Major geological formations, such as the creations of volcanoes and mountains occur at the interaction of these plates, called orogeny.
Creation of Mountains
Mountains big and small have been the result of plate teconics.
The formation of the Himalayas was created when the Indian subplate burrowed under the European continent and formed the Appalachian Mountains,
When the North American and African plates collided, a large separation of earth materialized and the Atlantic Ocean opened up.
The volcanic and seismic activity of the West Coast of the US occurs as a result of grinding of the North American and Pacific plates.
The above are just a few examples of the effects of plate tectonics. The geological history of Earth is littered with such phenomena that have made the Earth what it is today.
What Else Occurs When the Teconic Plates Collide?
Earthquakes are caused by these collisions, as one plate moves over the other, the Earth shakes.
Less pronounced movements are witnessed every year as the plates collide under us. The measurement of intensity is rated using a Richter Scale, which records the magnitude of the collisions, with 1 being unnoticeable, up to 10, which can cause massive death and destruction. Fortunately, an earthquake of 10 is very rare.
What Causes the Plates to Move?
The latest theory is called slab pull, where areas of the lithosphere is less dense than the asthenosphere, but becomes denser over the years and subsequently cools and thickens.
This causes these areas above to sink further down into the mantle, pulling slabs of the lithosphere apart, resulting in these regions spreading or rifting.
Other causes of plate movements are thought to occur as heat rises from the Earth’s crust, causing the plates to move in different directions.

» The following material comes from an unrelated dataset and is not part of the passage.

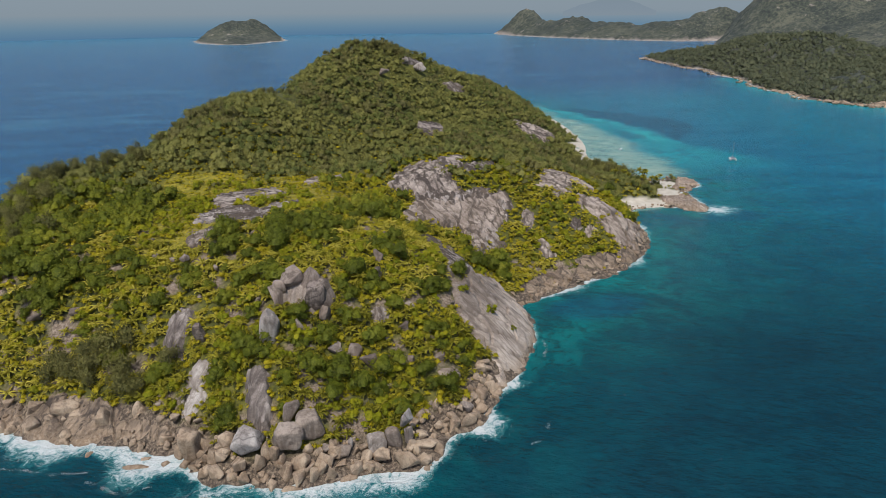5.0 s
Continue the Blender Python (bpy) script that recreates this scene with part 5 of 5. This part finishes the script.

Where are the Areas on the Earth of Most Danger?
The most dangerous regions where earthquakes are known to occur are in areas called faults, which are cracks in the lithosphere caused by the previous mentioned stresses of plate collissions.
It is thought that the regions where the plates move in opposite directions is what results in faults. These plates are not stationary, but slowly moving against each other in inches per day. It is when these movements occur at a greater intensity, that we feel the disturbance, otherwise known as earthquakes.
The known fault areas are shown below.
The Latest Findings
But as it turns out, such interactions between continental plates is not the only reason for various geological processes. Research led by a joint team of the University of Toronto and University of Aberdeen researchers have achieved an enormous breakthrough!
According to the research that uses supercomputers to run a model of the Earth’s upper mantle and crust, the prehistoric geological events could have left deep ‘scars’ that may play a significant role in earthquakes, tsunamis, formation of mountains or ocean trenches and many other ongoing geological processes.
The models created by the researchers indicate that the previous plate boundaries could stay buried deep below the surface of the Earth. These structures, which are no less than many millions of years old, are located far from the current plate boundaries and may cause drastic changes in the surface properties and structure of the interior of the continents.
The researchers went a step further to propose a new map highlighting the ancient geology of the Earth. The ‘perennial plate tectonic map’ explains through illustrations how the prehistoric geological events could affect today’s geological processes. The map is based on the common tectonic map, which is taught in elementary school, but it has been modified to include the concealed, ancient plate boundaries that may be involved in plate tectonic activity in the past as well as the present.
Owing to this recent breakthrough, some major revisions are required to the fundamental idea of plate tectonics. The research paper titled, ‘Lasting mantle scars lead to perennial plate tectonics’ appeared in the Nature Communications issue of June 10, 2016.
So we see that plate movements below the Earth’s surface can cause these disturbances to occur, but how they occur is still a forum for debate. At least we know where it happens most and precautions have been and will be taken for earthquakes to minimize damage.